Firms were promised by the Obamacare advocates that we could keep our health plans. Today we received from our broker the conditions, as just announced by the Labor Department, under which we could "grandfather" what we have now and avoid what Obamacare will otherwise impose. Those conditions make it practically impossible for us to keep our plan.
And there is this footnote: unions are exempt from the conditions that make impractical our so-called "grandfathered" plans.
UPDATE (6/17/2010):
Health-care plans that existed before the new law are "grandfathered" with regard to some of its provisions.

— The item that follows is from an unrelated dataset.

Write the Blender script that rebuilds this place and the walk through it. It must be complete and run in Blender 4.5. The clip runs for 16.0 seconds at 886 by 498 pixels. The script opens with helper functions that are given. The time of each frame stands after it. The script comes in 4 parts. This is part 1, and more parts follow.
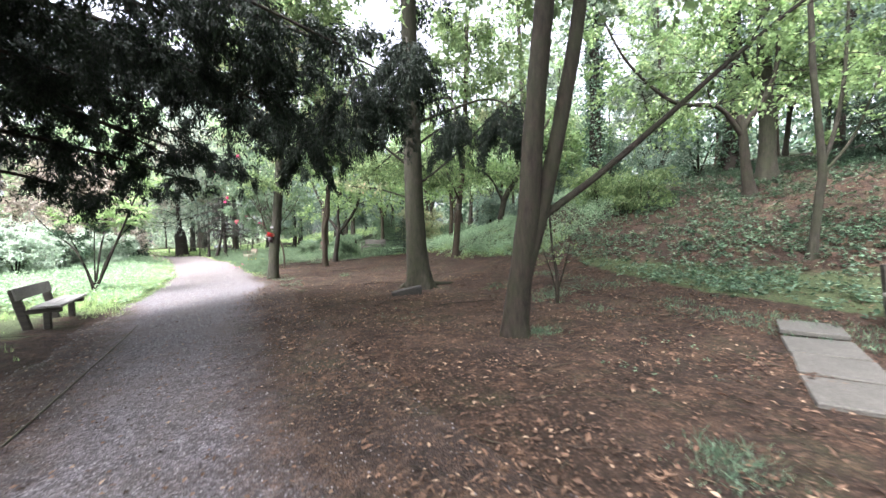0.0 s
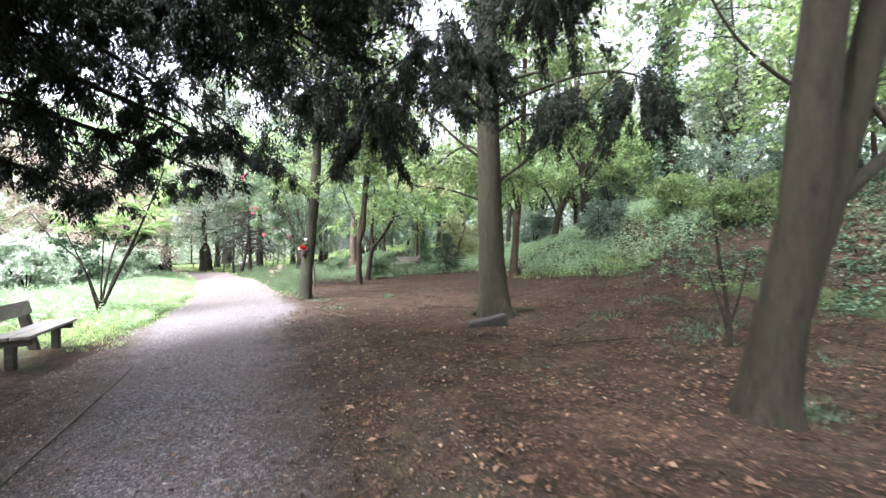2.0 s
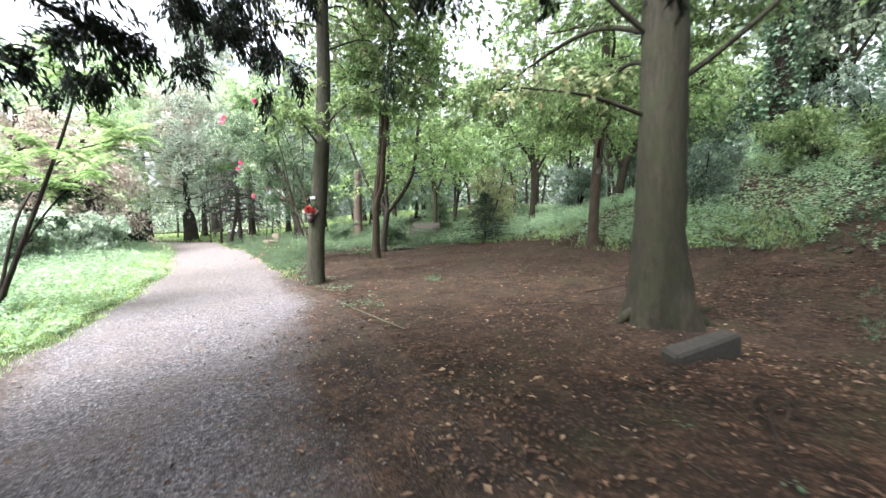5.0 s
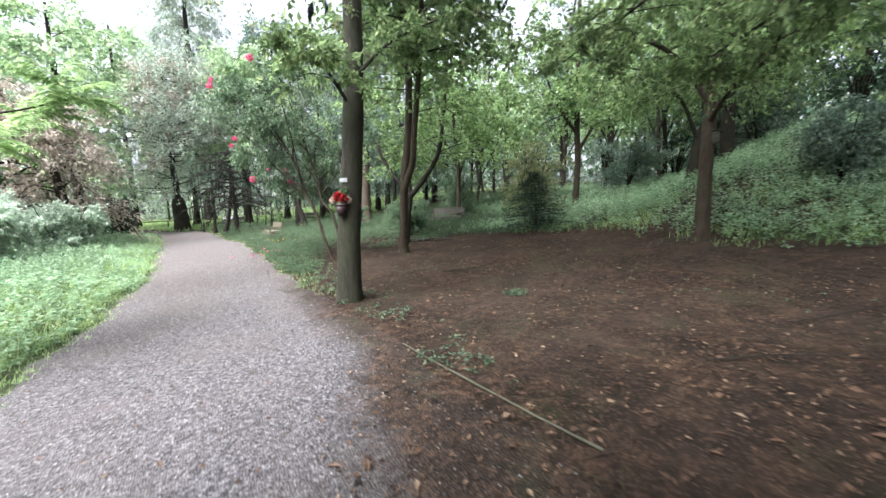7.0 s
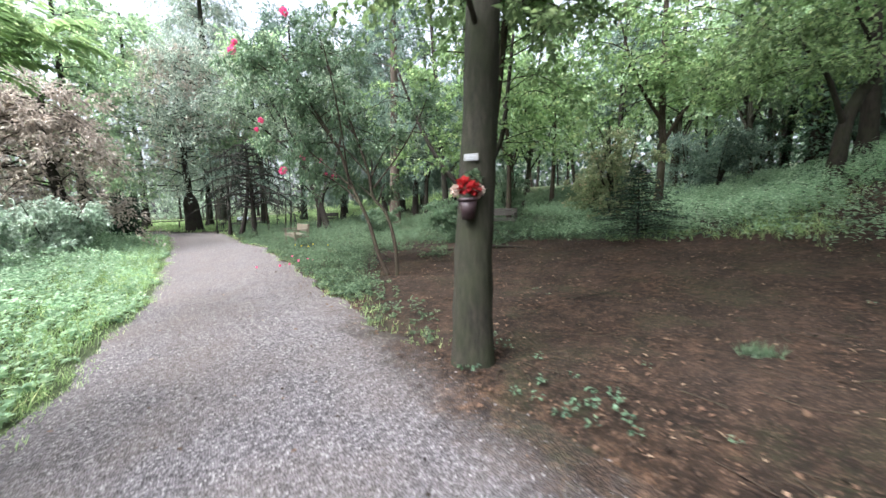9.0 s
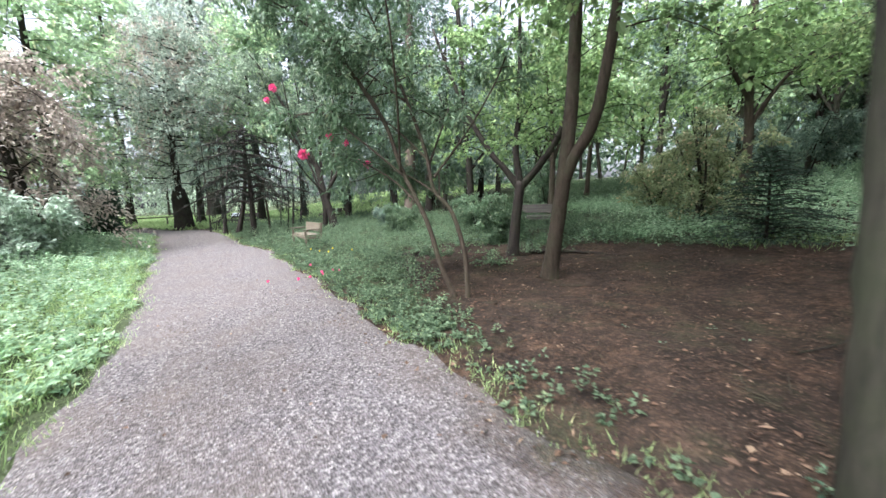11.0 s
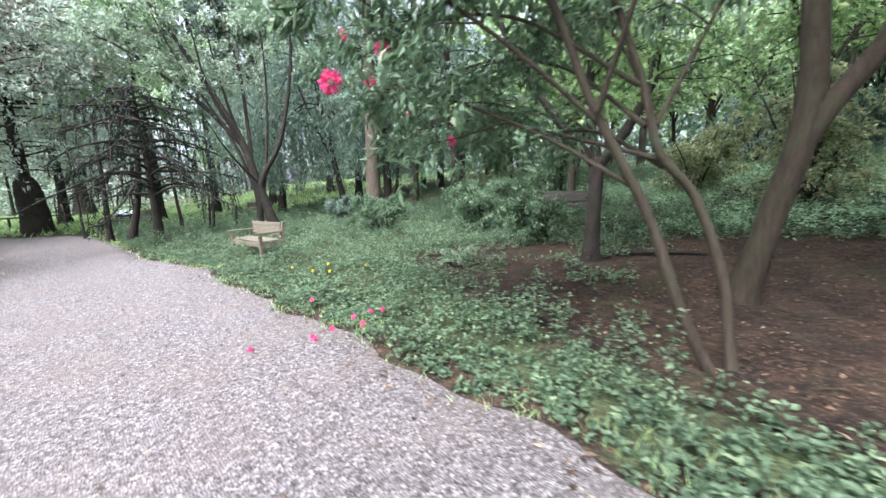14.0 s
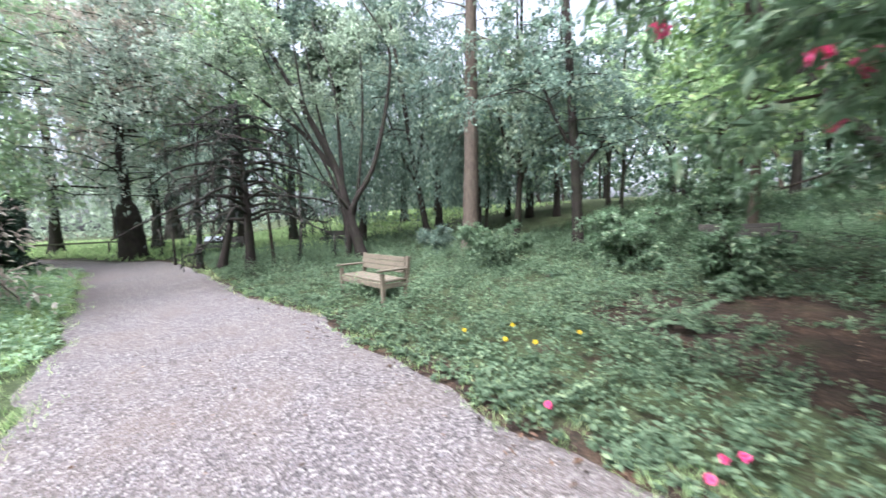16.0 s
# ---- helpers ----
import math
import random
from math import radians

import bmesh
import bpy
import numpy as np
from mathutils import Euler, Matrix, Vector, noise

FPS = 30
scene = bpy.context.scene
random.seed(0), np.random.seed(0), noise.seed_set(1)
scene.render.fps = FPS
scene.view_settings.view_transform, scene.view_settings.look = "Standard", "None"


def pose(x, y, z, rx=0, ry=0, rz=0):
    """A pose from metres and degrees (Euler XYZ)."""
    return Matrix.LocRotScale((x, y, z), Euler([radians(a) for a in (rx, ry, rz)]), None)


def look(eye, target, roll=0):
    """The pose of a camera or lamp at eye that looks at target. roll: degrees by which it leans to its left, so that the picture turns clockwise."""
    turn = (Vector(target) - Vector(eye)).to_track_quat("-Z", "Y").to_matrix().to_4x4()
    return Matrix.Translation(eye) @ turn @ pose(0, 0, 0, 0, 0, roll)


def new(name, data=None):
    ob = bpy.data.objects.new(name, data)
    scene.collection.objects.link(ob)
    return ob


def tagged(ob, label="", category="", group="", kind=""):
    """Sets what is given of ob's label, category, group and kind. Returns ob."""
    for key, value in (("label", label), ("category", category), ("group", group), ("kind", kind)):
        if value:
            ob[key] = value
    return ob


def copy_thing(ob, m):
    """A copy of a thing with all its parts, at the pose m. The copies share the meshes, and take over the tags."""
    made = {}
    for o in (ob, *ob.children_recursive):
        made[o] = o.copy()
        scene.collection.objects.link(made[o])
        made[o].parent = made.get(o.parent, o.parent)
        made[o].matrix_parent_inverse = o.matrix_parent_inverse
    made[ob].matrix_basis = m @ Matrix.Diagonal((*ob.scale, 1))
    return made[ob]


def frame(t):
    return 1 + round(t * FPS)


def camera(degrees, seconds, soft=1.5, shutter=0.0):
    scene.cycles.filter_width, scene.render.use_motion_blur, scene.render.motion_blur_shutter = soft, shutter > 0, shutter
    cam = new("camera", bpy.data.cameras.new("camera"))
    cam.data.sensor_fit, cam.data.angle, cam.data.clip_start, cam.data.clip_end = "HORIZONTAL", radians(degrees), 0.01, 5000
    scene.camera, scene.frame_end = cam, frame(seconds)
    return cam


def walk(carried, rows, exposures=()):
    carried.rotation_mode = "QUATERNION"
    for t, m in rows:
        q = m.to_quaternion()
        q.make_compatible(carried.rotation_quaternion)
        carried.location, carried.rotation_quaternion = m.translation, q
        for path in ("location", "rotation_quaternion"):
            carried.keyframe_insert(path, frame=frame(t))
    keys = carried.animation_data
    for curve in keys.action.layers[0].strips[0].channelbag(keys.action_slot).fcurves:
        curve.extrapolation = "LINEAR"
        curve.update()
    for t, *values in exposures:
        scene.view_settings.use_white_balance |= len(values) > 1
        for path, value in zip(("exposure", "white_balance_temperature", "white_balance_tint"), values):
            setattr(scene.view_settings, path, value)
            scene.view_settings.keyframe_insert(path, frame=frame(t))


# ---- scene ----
cam = camera(99.4, 16.0, soft=1.5, shutter=0.5)
PATH = [
    (0, (0.396, -0.962, 1.499), (1.517, 0.692, 1.416), -1.9),
    (0.5, (0.447, -0.348, 1.452), (1.588, 1.294, 1.398), -2.0),
    (1, (0.449, 0.267, 1.426), (1.586, 1.912, 1.401), -1.9),
    (1.5, (0.481, 0.929, 1.404), (1.585, 2.597, 1.401), -1.8),
    (2, (0.476, 1.562, 1.39), (1.52, 3.268, 1.412), -1.3),
    (2.5, (0.558, 2.12, 1.386), (1.587, 3.835, 1.42), -1.3),
    (3, (0.636, 2.805, 1.369), (1.661, 4.523, 1.385), -1.3),
    (3.5, (0.704, 3.444, 1.367), (1.754, 5.145, 1.344), -1.3),
    (4, (0.786, 4.079, 1.352), (1.847, 5.773, 1.287), -1.4),
    (6.3, (1.038, 7.065, 1.519), (2.098, 8.744, 1.283), -2.4),
    (6.5, (1.035, 7.348, 1.544), (2.101, 9.023, 1.306), -2.4),
    (7, (1.064, 8.097, 1.548), (2.131, 9.769, 1.294), -2.5),
    (7.5, (1.004, 8.798, 1.555), (2.075, 10.468, 1.3), -2.5),
    (8, (0.969, 9.533, 1.552), (2.038, 11.205, 1.299), -2.3),
    (8.5, (0.929, 10.247, 1.535), (1.963, 11.941, 1.285), -2.1),
    (9, (0.943, 10.978, 1.534), (1.977, 12.673, 1.29), -2.1),
    (9.5, (0.912, 11.677, 1.524), (1.939, 13.376, 1.285), -2.0),
    (11.8, (0.843, 14.667, 1.607), (1.997, 16.269, 1.286), -2.3),
    (12, (0.865, 14.959, 1.584), (2.058, 16.53, 1.254), -2.4),
    (12.5, (0.848, 15.667, 1.574), (2.106, 17.187, 1.251), -2.5),
    (13, (0.834, 16.353, 1.557), (2.143, 17.83, 1.23), -2.5),
    (13.5, (0.82, 17.082, 1.559), (2.18, 18.511, 1.231), -2.7),
    (14, (0.75, 17.746, 1.531), (2.143, 19.142, 1.199), -2.6),
    (14.5, (0.725, 18.502, 1.528), (2.136, 19.881, 1.199), -2.7),
    (15, (0.681, 19.221, 1.511), (2.092, 20.605, 1.212), -2.4),
    (15.5, (0.702, 19.939, 1.488), (2.062, 21.39, 1.281), -2.0),
    (16, (0.664, 20.542, 1.526), (1.878, 22.124, 1.368), -1.8),
]
walk(cam, [(t, look(e, a, r)) for t, e, a, r in PATH], exposures=[(0, 3.3, 6000, 19), (2, 3.45, 6050, 19), (4, 3.4, 6150, 16), (7, 2.6, 5950, 13), (9.5, 2.5, 5850, 13), (12, 2.6, 5750, 15), (14.5, 2.75, 5650, 16), (16, 2.65, 5650, 17)])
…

The rules released Monday spell out how little these plans can change without losing their protected status.
Health plans would no longer be grandfathered if a business changes insurance companies (a common practice when employers shop for lower prices), raises deductibles more than 5%, drops any existing benefits, or even increases co-pays by as little as $5.
Complying with these new rules would raise costs for companies who provide coverage, reduce competition among health insurance companies, and discourage efforts to make employees more price conscious. The Obama administration itself estimates that these draft rules could cost up to 80% of small employers and 64% of large employers their grandfathered status. This translates to between 87 million and 115 million Americans losing their current coverage. Companies and insurers promise a hardy fight on the proposed regulations, but repeal of the provisions that authorized them are the only guarantee of their defeat.